Kommt jetzt der große Neustart?
Die Messelandschaft nach der Pandemie ist jedoch eine andere. Ziel muss es sein, Digitales mit Live-Events zu kombinieren und so das beste aus zwei Welten zu vereinen. Wenn es gelingt, eine stärkere Vernetzung der Aussteller und Besucher auf digitalem Wege zu realisieren, ist bereits ein wichtiger Schritt unternommen. Idealerweise an 365 Tagen im Jahr. Aber es gibt noch viel mehr zu tun.

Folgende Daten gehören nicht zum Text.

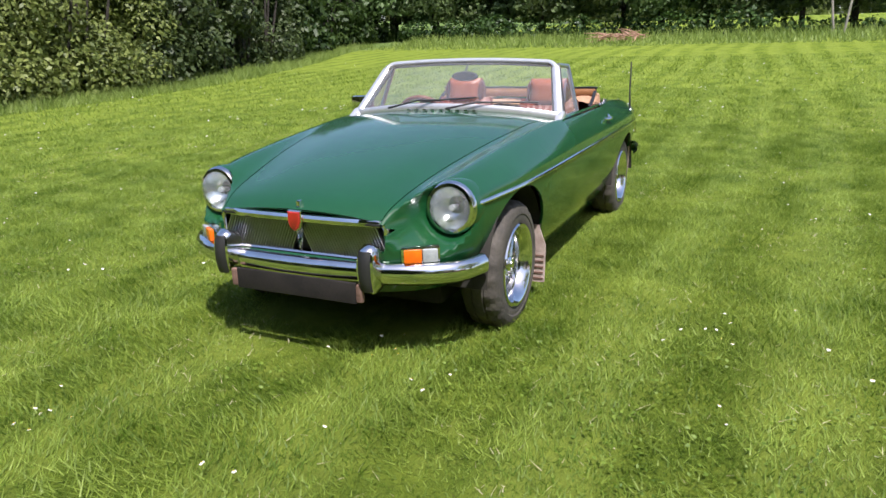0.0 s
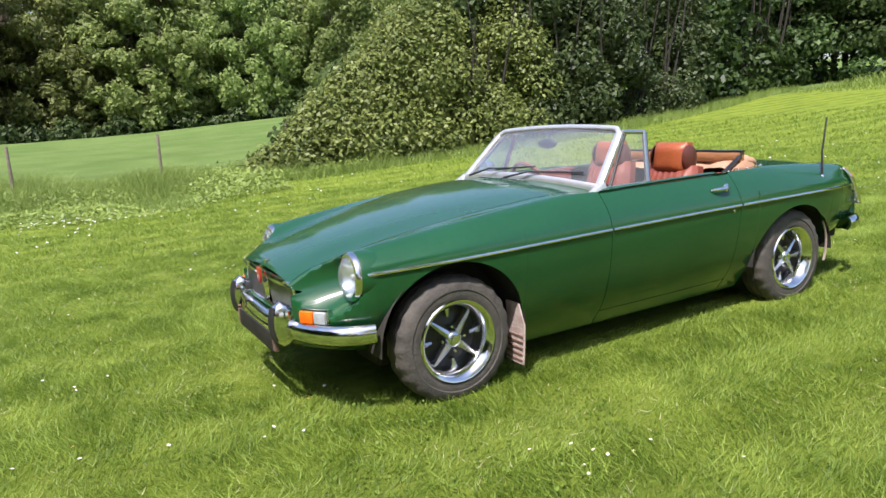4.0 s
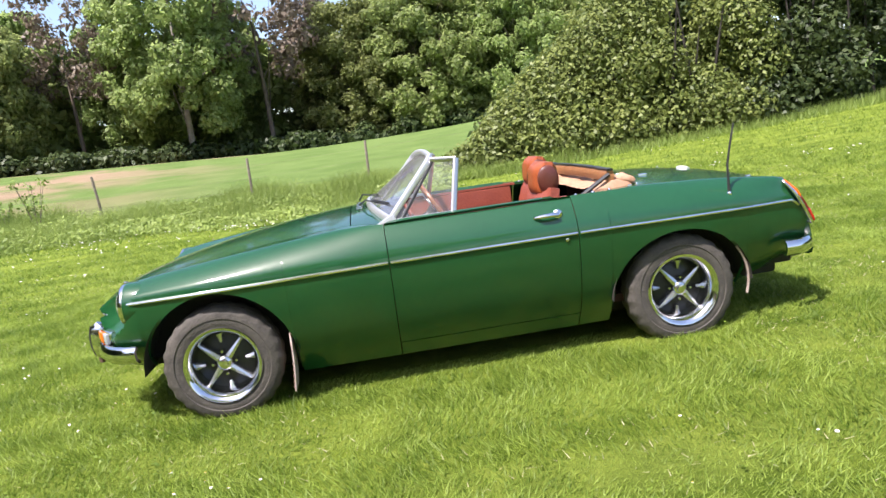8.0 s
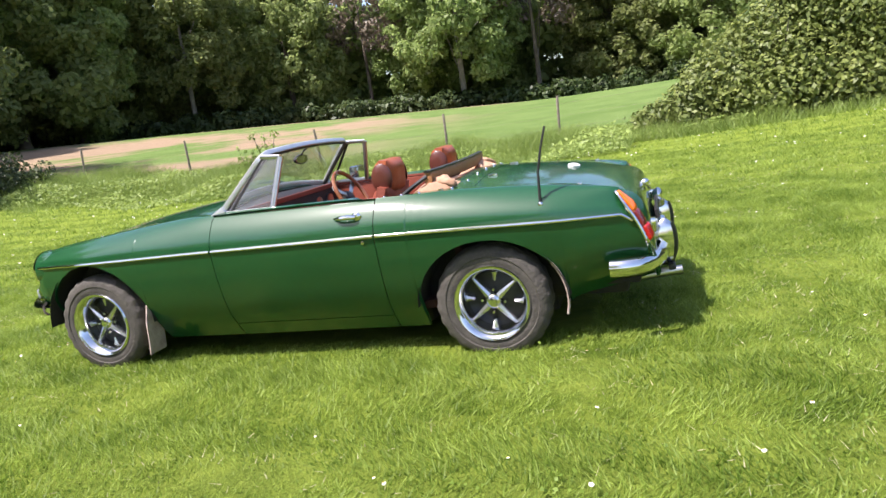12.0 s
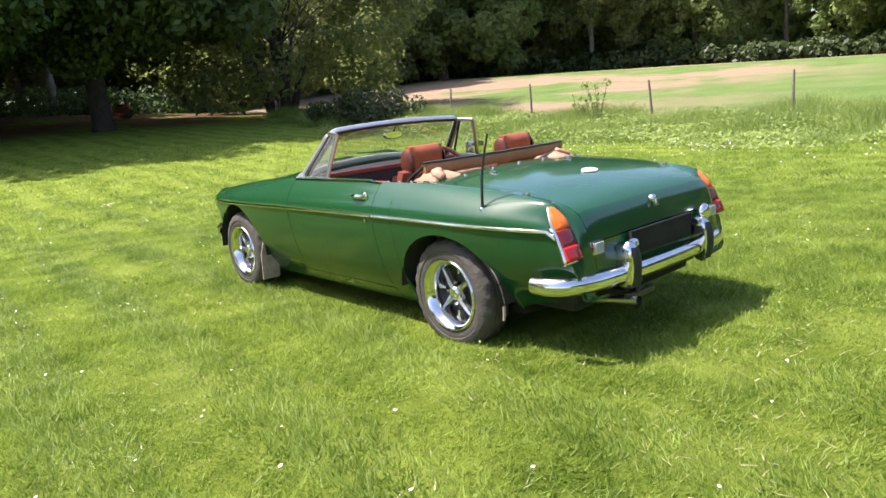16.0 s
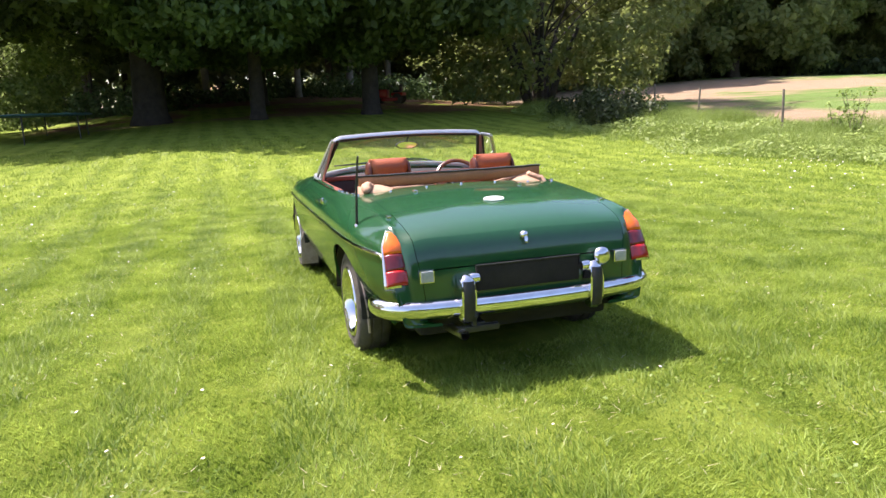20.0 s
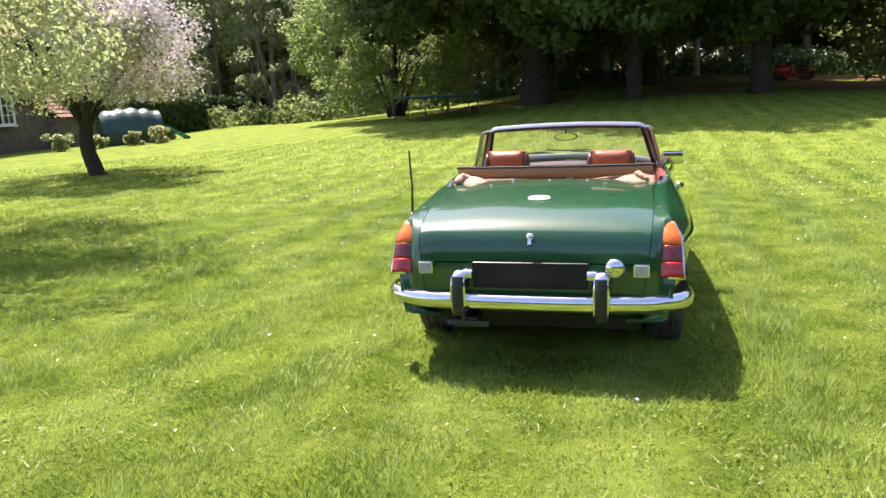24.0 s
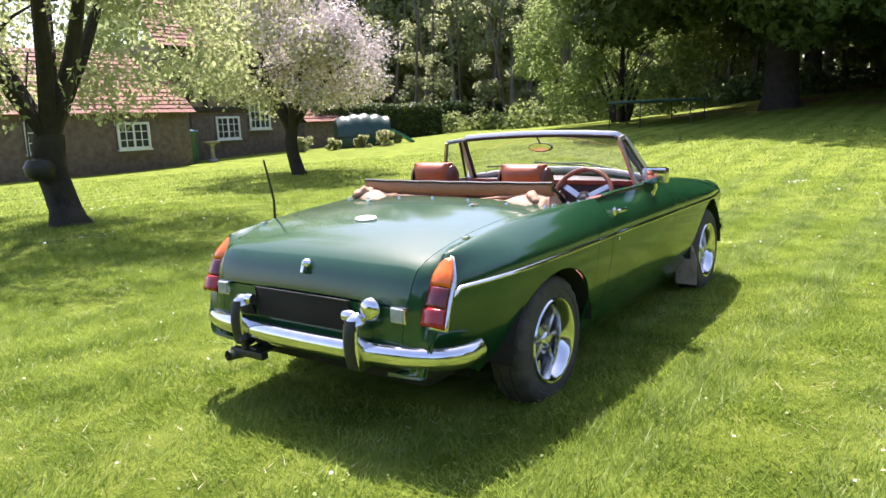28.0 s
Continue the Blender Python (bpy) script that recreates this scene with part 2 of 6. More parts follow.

Emotionen und der persönliche Kontakt zum „Menschen“ – also zum Messebesucher – müssen in den Vordergrund rücken.
Digitale Übersättigung — Home-Office-Regelung und Kontaktbeschränkungen führten in der Pandemie zu höheren Bildschirmzeiten für alle. So wird das digitale Publikum kritischer und wägt ab, ob sich „noch ein digitaler Kanal“ denn auch lohnt.
FOMO — „fear of missing out“ ist ein geflügelter Satz des Informationszeitalters geworden. Das Überangebot provoziert die Sorge, etwas zu verpassen.
Ein Tisch, zwei Stühle und ein Riesenrad
Eine simple Rückkehr zu „Vor Corona“-Messeangeboten ist keine Lösung. Mit einem Tisch und zwei Stühlen ist es also nicht getan. Vielmehr muss schon am großen Rad gedreht werden, damit Besucher aus aller Welt wieder in die Hallen strömen. Das heißt, seitens der etablierten Messegesellschaften sind Umdenken, Anpassungsbereitschaft und Kreativität gefragt. Neue Lösungen müssen diskutiert und ausprobiert werden. Möglicherweise muss auch das Preis-/Leistungsverhältnis der Messen hinterfragt werden.
Der Fachverband Armaturen ist überzeugt: Weltleitmessen brauchen Öffentlichkeit, um ihre führende Rolle sichtbar zu machen. Dazu sollte auch ein Bekenntnis der jeweiligen Stadt zu der Veranstaltung im öffentlichen Raum gehören. Benötigt wird zukünftig ein stärker eventorientiertes, analoges Angebot mit digitalen Begleitmaßnahmen als „Dauerrauschen“ zwischen den realen Terminen.
Die Messe als „place to be”
Ein attraktives, aufmerksamkeitsstarkes Rahmenprogramm sorgt dafür, dass die Weltleitmesse wieder zu einem Event avanciert, das keiner verpassen will, getreu dem Motto „Fear of Missing Out“. Ein internationales Kultur-, Musik und Unterhaltungsprogramm trifft dabei auf ein vielfältiges internationales, kulinarisches Angebot. Gekrönt wird die Messe von morgen mit digitalen Features, die die Besucher zu Hause abholen. Denkbar wären digitale Live-Talk-Runden mit CEOs der weltweit führenden Marken, um den Anspruch einer Weltleitmesse zu untermauern. Vieles ist vorstellbar, vieles ist machbar. So wird die Messe der Zukunft Realität und erfüllt die Aufgabe, die sie hat: Menschen zum Netzwerken zusammenzubringen.